- _Problem requirements_:
Exclude the pictures and reproduce the remaining data exactly as written.

- _Data extract_:
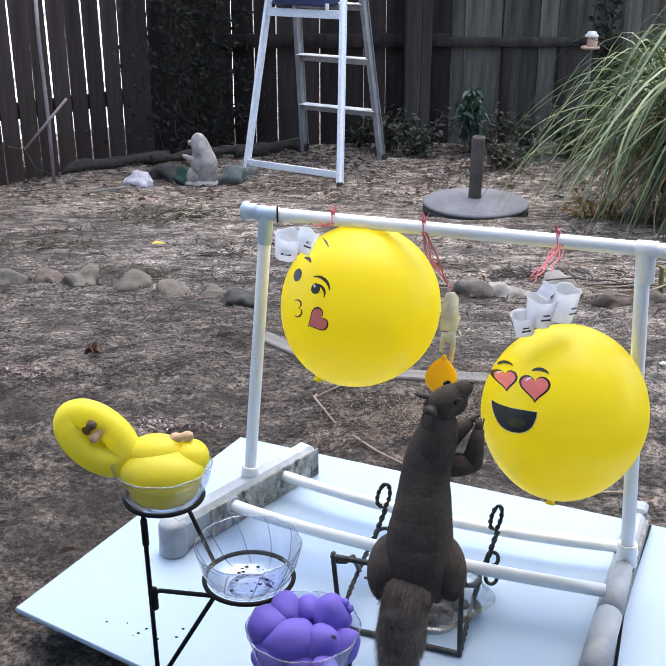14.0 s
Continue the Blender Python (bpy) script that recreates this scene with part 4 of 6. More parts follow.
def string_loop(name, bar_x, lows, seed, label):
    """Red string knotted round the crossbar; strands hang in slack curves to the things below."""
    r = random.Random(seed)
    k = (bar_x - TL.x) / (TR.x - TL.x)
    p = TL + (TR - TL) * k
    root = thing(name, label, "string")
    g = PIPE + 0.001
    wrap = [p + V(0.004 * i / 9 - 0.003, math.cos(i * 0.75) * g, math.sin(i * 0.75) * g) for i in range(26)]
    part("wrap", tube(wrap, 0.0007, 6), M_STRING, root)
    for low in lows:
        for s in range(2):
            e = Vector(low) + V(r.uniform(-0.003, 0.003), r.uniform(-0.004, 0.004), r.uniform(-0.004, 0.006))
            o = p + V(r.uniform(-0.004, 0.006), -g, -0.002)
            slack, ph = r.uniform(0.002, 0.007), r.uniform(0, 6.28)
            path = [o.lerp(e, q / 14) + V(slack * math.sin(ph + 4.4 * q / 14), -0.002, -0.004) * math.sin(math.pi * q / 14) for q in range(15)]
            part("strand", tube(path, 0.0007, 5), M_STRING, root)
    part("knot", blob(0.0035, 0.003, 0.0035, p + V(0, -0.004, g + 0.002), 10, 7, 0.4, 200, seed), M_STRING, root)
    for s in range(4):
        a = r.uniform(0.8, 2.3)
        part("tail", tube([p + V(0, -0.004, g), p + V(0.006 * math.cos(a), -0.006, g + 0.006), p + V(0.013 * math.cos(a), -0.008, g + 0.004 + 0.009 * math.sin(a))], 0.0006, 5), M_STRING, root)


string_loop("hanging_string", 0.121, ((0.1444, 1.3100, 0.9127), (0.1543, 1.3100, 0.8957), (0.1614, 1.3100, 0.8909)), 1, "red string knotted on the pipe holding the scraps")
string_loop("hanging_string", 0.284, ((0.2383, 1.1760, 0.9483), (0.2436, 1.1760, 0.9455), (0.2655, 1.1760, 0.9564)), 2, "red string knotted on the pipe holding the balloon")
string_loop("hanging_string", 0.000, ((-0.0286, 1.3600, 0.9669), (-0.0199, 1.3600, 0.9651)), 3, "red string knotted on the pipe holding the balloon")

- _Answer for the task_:
14.0 s
Continue the Blender Python (bpy) script that recreates this scene with part 4 of 6. More parts follow.
def string_loop(name, bar_x, lows, seed, label):
    """Red string knotted round the crossbar; strands hang in slack curves to the things below."""
    r = random.Random(seed)
    k = (bar_x - TL.x) / (TR.x - TL.x)
    p = TL + (TR - TL) * k
    root = thing(name, label, "string")
    g = PIPE + 0.001
    wrap = [p + V(0.004 * i / 9 - 0.003, math.cos(i * 0.75) * g, math.sin(i * 0.75) * g) for i in range(26)]
    part("wrap", tube(wrap, 0.0007, 6), M_STRING, root)
    for low in lows:
        for s in range(2):
            e = Vector(low) + V(r.uniform(-0.003, 0.003), r.uniform(-0.004, 0.004), r.uniform(-0.004, 0.006))
            o = p + V(r.uniform(-0.004, 0.006), -g, -0.002)
            slack, ph = r.uniform(0.002, 0.007), r.uniform(0, 6.28)
            path = [o.lerp(e, q / 14) + V(slack * math.sin(ph + 4.4 * q / 14), -0.002, -0.004) * math.sin(math.pi * q / 14) for q in range(15)]
            part("strand", tube(path, 0.0007, 5), M_STRING, root)
    part("knot", blob(0.0035, 0.003, 0.0035, p + V(0, -0.004, g + 0.002), 10, 7, 0.4, 200, seed), M_STRING, root)
    for s in range(4):
        a = r.uniform(0.8, 2.3)
        part("tail", tube([p + V(0, -0.004, g), p + V(0.006 * math.cos(a), -0.006, g + 0.006), p + V(0.013 * math.cos(a), -0.008, g + 0.004 + 0.009 * math.sin(a))], 0.0006, 5), M_STRING, root)


string_loop("hanging_string", 0.121, ((0.1444, 1.3100, 0.9127), (0.1543, 1.3100, 0.8957), (0.1614, 1.3100, 0.8909)), 1, "red string knotted on the pipe holding the scraps")
string_loop("hanging_string", 0.284, ((0.2383, 1.1760, 0.9483), (0.2436, 1.1760, 0.9455), (0.2655, 1.1760, 0.9564)), 2, "red string knotted on the pipe holding the balloon")
string_loop("hanging_string", 0.000, ((-0.0286, 1.3600, 0.9669), (-0.0199, 1.3600, 0.9651)), 3, "red string knotted on the pipe holding the balloon")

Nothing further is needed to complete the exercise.